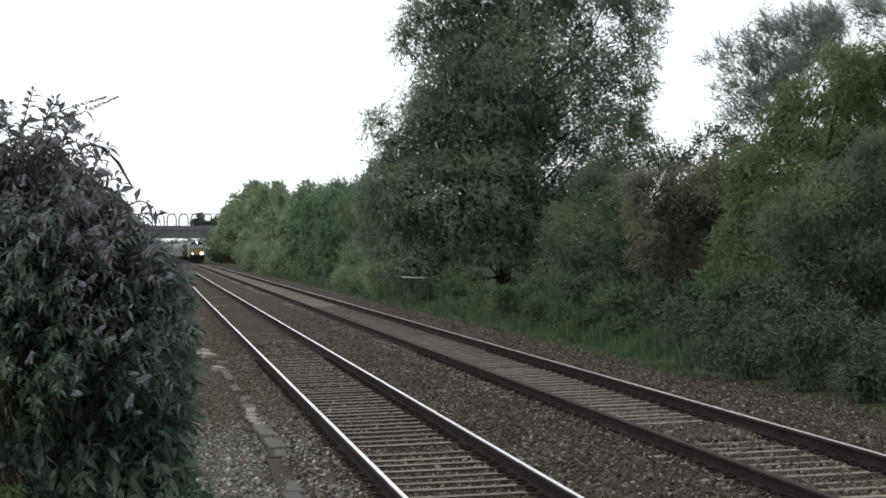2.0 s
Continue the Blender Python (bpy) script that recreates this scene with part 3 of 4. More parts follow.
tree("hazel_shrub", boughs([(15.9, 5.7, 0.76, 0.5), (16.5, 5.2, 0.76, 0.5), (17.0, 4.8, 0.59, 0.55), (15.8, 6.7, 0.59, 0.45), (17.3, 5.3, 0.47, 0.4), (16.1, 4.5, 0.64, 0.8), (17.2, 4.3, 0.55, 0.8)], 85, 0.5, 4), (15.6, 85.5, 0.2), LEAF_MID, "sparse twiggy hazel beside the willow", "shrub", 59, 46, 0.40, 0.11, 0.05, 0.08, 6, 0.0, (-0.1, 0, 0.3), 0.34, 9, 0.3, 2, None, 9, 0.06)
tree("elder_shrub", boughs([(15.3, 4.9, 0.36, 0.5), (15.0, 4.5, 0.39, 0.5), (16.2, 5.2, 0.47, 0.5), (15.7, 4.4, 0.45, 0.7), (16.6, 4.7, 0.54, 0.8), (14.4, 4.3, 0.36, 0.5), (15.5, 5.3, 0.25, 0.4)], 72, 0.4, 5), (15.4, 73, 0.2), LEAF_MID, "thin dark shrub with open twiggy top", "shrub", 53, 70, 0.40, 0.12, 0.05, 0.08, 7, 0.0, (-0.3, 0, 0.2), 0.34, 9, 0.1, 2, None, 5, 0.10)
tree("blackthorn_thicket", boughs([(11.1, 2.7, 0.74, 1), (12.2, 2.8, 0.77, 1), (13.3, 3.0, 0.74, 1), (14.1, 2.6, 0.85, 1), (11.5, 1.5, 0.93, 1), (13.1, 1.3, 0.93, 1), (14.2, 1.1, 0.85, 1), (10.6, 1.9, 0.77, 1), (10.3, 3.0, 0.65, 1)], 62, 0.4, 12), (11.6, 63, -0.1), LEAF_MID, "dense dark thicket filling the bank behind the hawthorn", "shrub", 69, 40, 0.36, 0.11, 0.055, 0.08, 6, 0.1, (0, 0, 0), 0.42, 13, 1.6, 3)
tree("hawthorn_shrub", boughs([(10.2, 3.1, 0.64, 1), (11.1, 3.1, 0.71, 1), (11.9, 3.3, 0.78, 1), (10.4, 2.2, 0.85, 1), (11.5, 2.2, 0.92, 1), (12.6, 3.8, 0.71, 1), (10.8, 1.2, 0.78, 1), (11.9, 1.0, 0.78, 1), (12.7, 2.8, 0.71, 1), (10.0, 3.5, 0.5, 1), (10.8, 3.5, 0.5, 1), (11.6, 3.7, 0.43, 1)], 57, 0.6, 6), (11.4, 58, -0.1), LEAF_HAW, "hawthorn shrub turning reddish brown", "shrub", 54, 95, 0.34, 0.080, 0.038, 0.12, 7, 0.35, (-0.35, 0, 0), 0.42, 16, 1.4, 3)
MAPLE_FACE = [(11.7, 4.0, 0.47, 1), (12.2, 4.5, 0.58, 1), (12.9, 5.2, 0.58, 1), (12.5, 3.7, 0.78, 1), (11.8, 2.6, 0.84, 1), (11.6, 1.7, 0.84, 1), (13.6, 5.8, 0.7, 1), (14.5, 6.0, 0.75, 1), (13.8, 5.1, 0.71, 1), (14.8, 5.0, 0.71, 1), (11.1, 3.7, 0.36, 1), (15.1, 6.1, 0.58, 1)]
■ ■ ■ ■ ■
Set task: Transcribe all of the material exactly, leaving out whatever pictures it contains.

Solved exercise:
2.0 s
Continue the Blender Python (bpy) script that recreates this scene with part 3 of 4. More parts follow.
tree("hazel_shrub", boughs([(15.9, 5.7, 0.76, 0.5), (16.5, 5.2, 0.76, 0.5), (17.0, 4.8, 0.59, 0.55), (15.8, 6.7, 0.59, 0.45), (17.3, 5.3, 0.47, 0.4), (16.1, 4.5, 0.64, 0.8), (17.2, 4.3, 0.55, 0.8)], 85, 0.5, 4), (15.6, 85.5, 0.2), LEAF_MID, "sparse twiggy hazel beside the willow", "shrub", 59, 46, 0.40, 0.11, 0.05, 0.08, 6, 0.0, (-0.1, 0, 0.3), 0.34, 9, 0.3, 2, None, 9, 0.06)
tree("elder_shrub", boughs([(15.3, 4.9, 0.36, 0.5), (15.0, 4.5, 0.39, 0.5), (16.2, 5.2, 0.47, 0.5), (15.7, 4.4, 0.45, 0.7), (16.6, 4.7, 0.54, 0.8), (14.4, 4.3, 0.36, 0.5), (15.5, 5.3, 0.25, 0.4)], 72, 0.4, 5), (15.4, 73, 0.2), LEAF_MID, "thin dark shrub with open twiggy top", "shrub", 53, 70, 0.40, 0.12, 0.05, 0.08, 7, 0.0, (-0.3, 0, 0.2), 0.34, 9, 0.1, 2, None, 5, 0.10)
tree("blackthorn_thicket", boughs([(11.1, 2.7, 0.74, 1), (12.2, 2.8, 0.77, 1), (13.3, 3.0, 0.74, 1), (14.1, 2.6, 0.85, 1), (11.5, 1.5, 0.93, 1), (13.1, 1.3, 0.93, 1), (14.2, 1.1, 0.85, 1), (10.6, 1.9, 0.77, 1), (10.3, 3.0, 0.65, 1)], 62, 0.4, 12), (11.6, 63, -0.1), LEAF_MID, "dense dark thicket filling the bank behind the hawthorn", "shrub", 69, 40, 0.36, 0.11, 0.055, 0.08, 6, 0.1, (0, 0, 0), 0.42, 13, 1.6, 3)
tree("hawthorn_shrub", boughs([(10.2, 3.1, 0.64, 1), (11.1, 3.1, 0.71, 1), (11.9, 3.3, 0.78, 1), (10.4, 2.2, 0.85, 1), (11.5, 2.2, 0.92, 1), (12.6, 3.8, 0.71, 1), (10.8, 1.2, 0.78, 1), (11.9, 1.0, 0.78, 1), (12.7, 2.8, 0.71, 1), (10.0, 3.5, 0.5, 1), (10.8, 3.5, 0.5, 1), (11.6, 3.7, 0.43, 1)], 57, 0.6, 6), (11.4, 58, -0.1), LEAF_HAW, "hawthorn shrub turning reddish brown", "shrub", 54, 95, 0.34, 0.080, 0.038, 0.12, 7, 0.35, (-0.35, 0, 0), 0.42, 16, 1.4, 3)
MAPLE_FACE = [(11.7, 4.0, 0.47, 1), (12.2, 4.5, 0.58, 1), (12.9, 5.2, 0.58, 1), (12.5, 3.7, 0.78, 1), (11.8, 2.6, 0.84, 1), (11.6, 1.7, 0.84, 1), (13.6, 5.8, 0.7, 1), (14.5, 6.0, 0.75, 1), (13.8, 5.1, 0.71, 1), (14.8, 5.0, 0.71, 1), (11.1, 3.7, 0.36, 1), (15.1, 6.1, 0.58, 1)]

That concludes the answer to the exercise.